» Stated problem: Pictures within the data are to be left out; everything else must be reproduced exactly.

» Data section:
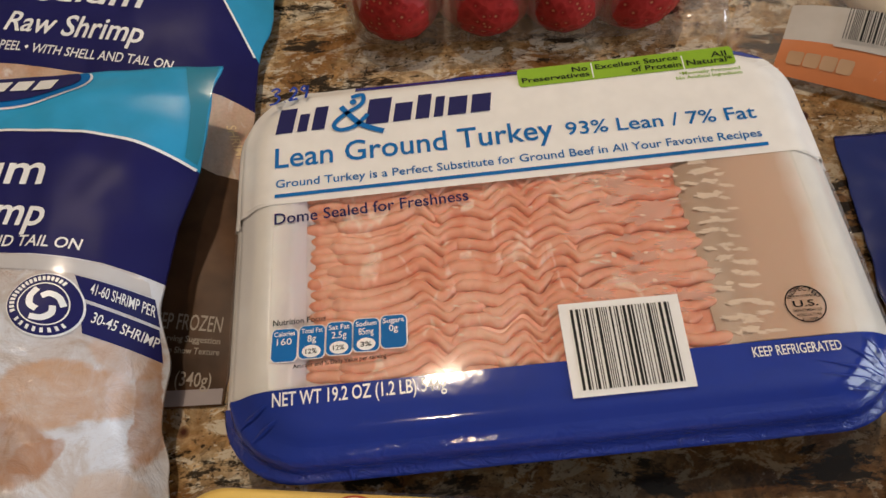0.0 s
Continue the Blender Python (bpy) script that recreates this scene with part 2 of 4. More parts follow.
def tan_graded():
    """White plastic graded along x: cream at both ends, grey-pink at left, tan at right."""
    m, nt, b = nodes_of("graded_tan_plastic")
    vec = coords(nt)
    sep = nt.nodes.new("ShaderNodeSeparateXYZ")
    nt.links.new(vec, sep.inputs[0])
    add = nt.nodes.new("ShaderNodeMath")
    add.operation = "MULTIPLY_ADD"
    add.inputs[1].default_value, add.inputs[2].default_value = 5.0, 0.46
    nt.links.new(sep.outputs[0], add.inputs[0])
    mix = nt.nodes.new("ShaderNodeMath")
    mix.operation = "MULTIPLY_ADD"
    mix.inputs[1].default_value = 0.07
    nt.links.new(noise_of(nt, vec, 30, 4), mix.inputs[0])
    nt.links.new(add.outputs[0], mix.inputs[2])
    col = ramp(nt, mix.outputs[0], [(0.045, (0.80, 0.77, 0.73)), (0.075, (0.60, 0.54, 0.55)), (0.20, (0.62, 0.38, 0.30)), (0.745, (0.38, 0.24, 0.145)), (0.79, (0.40, 0.26, 0.17)), (0.84, (0.56, 0.36, 0.245)), (0.91, (0.60, 0.40, 0.28)), (0.95, (0.80, 0.77, 0.73))])
    nt.links.new(col, b.inputs["Base Color"])
    b.inputs["Roughness"].default_value = 0.4
    b.inputs["Subsurface Weight"].default_value = 0.2
    b.inputs["Subsurface Radius"].default_value = (0.006, 0.003, 0.002)
    return m


def crinkle_below(m, low, high, depth):
    """Fine crinkles where a film is gathered round the lower edge of its tray."""
    nt = m.node_tree
    b, vec = nt.nodes["Principled BSDF"], coords(nt)
    sep = nt.nodes.new("ShaderNodeSeparateXYZ")
    nt.links.new(vec, sep.inputs[0])
    span = nt.nodes.new("ShaderNodeMapRange")
    for slot, value in ((1, low), (2, high), (3, 1.0), (4, 0.0)):
        span.inputs[slot].default_value = value
    nt.links.new(sep.outputs[2], span.inputs[0])
    mul = nt.nodes.new("ShaderNodeMath")
    mul.operation = "MULTIPLY"
    nt.links.new(span.outputs[0], mul.inputs[0])
    nt.links.new(noise_of(nt, coords(nt, (1, 1, 2.5)), 130, 4, 0.55, 1.2), mul.inputs[1])
    n = node(nt, "Bump", Strength=1.0, Distance=depth)
    nt.links.new(mul.outputs[0], n.inputs["Height"])
    nt.links.new(b.inputs["Normal"].links[0].from_socket, n.inputs["Normal"])
    nt.links.new(n.outputs[0], b.inputs["Normal"])


GRANITE = granite()
WALL = surface("wall_paint", (0.72, 0.66, 0.56), 0.8, 0.04, 8, 0.2, 150)
CEIL = surface("ceiling_paint", (0.78, 0.76, 0.72), 0.9, 0.03, 8, 0.2, 150)
# dark tan for two unseen walls, chosen to cut their reflections and fill
WALLDARK = surface("unseen_dark_wall_paint", (0.30, 0.22, 0.15), 0.8, 0.05, 8, 0.2, 150)
WOODFLOOR = surface("floor_wood", (0.20, 0.11, 0.06), 0.4, 0.25, 12)
CABINET = surface("cabinet_wood", (0.13, 0.07, 0.04), 0.45, 0.2, 14)
TRIM = surface("trim_paint", (0.8, 0.79, 0.76), 0.45, 0.03, 20)
GLOW = bpy.data.materials.new("lamp_glow")
GLOW.use_nodes = True
GLOW.node_tree.nodes["Principled BSDF"].inputs["Emission Color"].default_value = (1.0, 0.82, 0.6, 1)
GLOW.node_tree.nodes["Principled BSDF"].inputs["Emission Strength"].default_value = 18
TRAYWHITE = surface("white_plastic", (0.80, 0.78, 0.74), 0.35, 0.04, 60, 0.05, 200, coat=0.2)
FILMWHITE = surface("white_printed_film", (0.88, 0.86, 0.83), 0.30, 0.02, 40, 0.25, 45, coat=0.1)
FILMBLUE = surface("blue_printed_film", (0.019, 0.042, 0.29), 0.085, 0.10, 30, 0.26, 55, coat=0.03)
crinkle_below(FILMBLUE, 0.0340, 0.0400, 0.0014)
FILMCLEAR = clear_film("clear_film", 0.04, 0.035, wrinkle=0.15, scale=45)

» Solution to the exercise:
0.0 s
Continue the Blender Python (bpy) script that recreates this scene with part 2 of 4. More parts follow.
def tan_graded():
    """White plastic graded along x: cream at both ends, grey-pink at left, tan at right."""
    m, nt, b = nodes_of("graded_tan_plastic")
    vec = coords(nt)
    sep = nt.nodes.new("ShaderNodeSeparateXYZ")
    nt.links.new(vec, sep.inputs[0])
    add = nt.nodes.new("ShaderNodeMath")
    add.operation = "MULTIPLY_ADD"
    add.inputs[1].default_value, add.inputs[2].default_value = 5.0, 0.46
    nt.links.new(sep.outputs[0], add.inputs[0])
    mix = nt.nodes.new("ShaderNodeMath")
    mix.operation = "MULTIPLY_ADD"
    mix.inputs[1].default_value = 0.07
    nt.links.new(noise_of(nt, vec, 30, 4), mix.inputs[0])
    nt.links.new(add.outputs[0], mix.inputs[2])
    col = ramp(nt, mix.outputs[0], [(0.045, (0.80, 0.77, 0.73)), (0.075, (0.60, 0.54, 0.55)), (0.20, (0.62, 0.38, 0.30)), (0.745, (0.38, 0.24, 0.145)), (0.79, (0.40, 0.26, 0.17)), (0.84, (0.56, 0.36, 0.245)), (0.91, (0.60, 0.40, 0.28)), (0.95, (0.80, 0.77, 0.73))])
    nt.links.new(col, b.inputs["Base Color"])
    b.inputs["Roughness"].default_value = 0.4
    b.inputs["Subsurface Weight"].default_value = 0.2
    b.inputs["Subsurface Radius"].default_value = (0.006, 0.003, 0.002)
    return m


def crinkle_below(m, low, high, depth):
    """Fine crinkles where a film is gathered round the lower edge of its tray."""
    nt = m.node_tree
    b, vec = nt.nodes["Principled BSDF"], coords(nt)
    sep = nt.nodes.new("ShaderNodeSeparateXYZ")
    nt.links.new(vec, sep.inputs[0])
    span = nt.nodes.new("ShaderNodeMapRange")
    for slot, value in ((1, low), (2, high), (3, 1.0), (4, 0.0)):
        span.inputs[slot].default_value = value
    nt.links.new(sep.outputs[2], span.inputs[0])
    mul = nt.nodes.new("ShaderNodeMath")
    mul.operation = "MULTIPLY"
    nt.links.new(span.outputs[0], mul.inputs[0])
    nt.links.new(noise_of(nt, coords(nt, (1, 1, 2.5)), 130, 4, 0.55, 1.2), mul.inputs[1])
    n = node(nt, "Bump", Strength=1.0, Distance=depth)
    nt.links.new(mul.outputs[0], n.inputs["Height"])
    nt.links.new(b.inputs["Normal"].links[0].from_socket, n.inputs["Normal"])
    nt.links.new(n.outputs[0], b.inputs["Normal"])


GRANITE = granite()
WALL = surface("wall_paint", (0.72, 0.66, 0.56), 0.8, 0.04, 8, 0.2, 150)
CEIL = surface("ceiling_paint", (0.78, 0.76, 0.72), 0.9, 0.03, 8, 0.2, 150)
# dark tan for two unseen walls, chosen to cut their reflections and fill
WALLDARK = surface("unseen_dark_wall_paint", (0.30, 0.22, 0.15), 0.8, 0.05, 8, 0.2, 150)
WOODFLOOR = surface("floor_wood", (0.20, 0.11, 0.06), 0.4, 0.25, 12)
CABINET = surface("cabinet_wood", (0.13, 0.07, 0.04), 0.45, 0.2, 14)
TRIM = surface("trim_paint", (0.8, 0.79, 0.76), 0.45, 0.03, 20)
GLOW = bpy.data.materials.new("lamp_glow")
GLOW.use_nodes = True
GLOW.node_tree.nodes["Principled BSDF"].inputs["Emission Color"].default_value = (1.0, 0.82, 0.6, 1)
GLOW.node_tree.nodes["Principled BSDF"].inputs["Emission Strength"].default_value = 18
TRAYWHITE = surface("white_plastic", (0.80, 0.78, 0.74), 0.35, 0.04, 60, 0.05, 200, coat=0.2)
FILMWHITE = surface("white_printed_film", (0.88, 0.86, 0.83), 0.30, 0.02, 40, 0.25, 45, coat=0.1)
FILMBLUE = surface("blue_printed_film", (0.019, 0.042, 0.29), 0.085, 0.10, 30, 0.26, 55, coat=0.03)
crinkle_below(FILMBLUE, 0.0340, 0.0400, 0.0014)
FILMCLEAR = clear_film("clear_film", 0.04, 0.035, wrinkle=0.15, scale=45)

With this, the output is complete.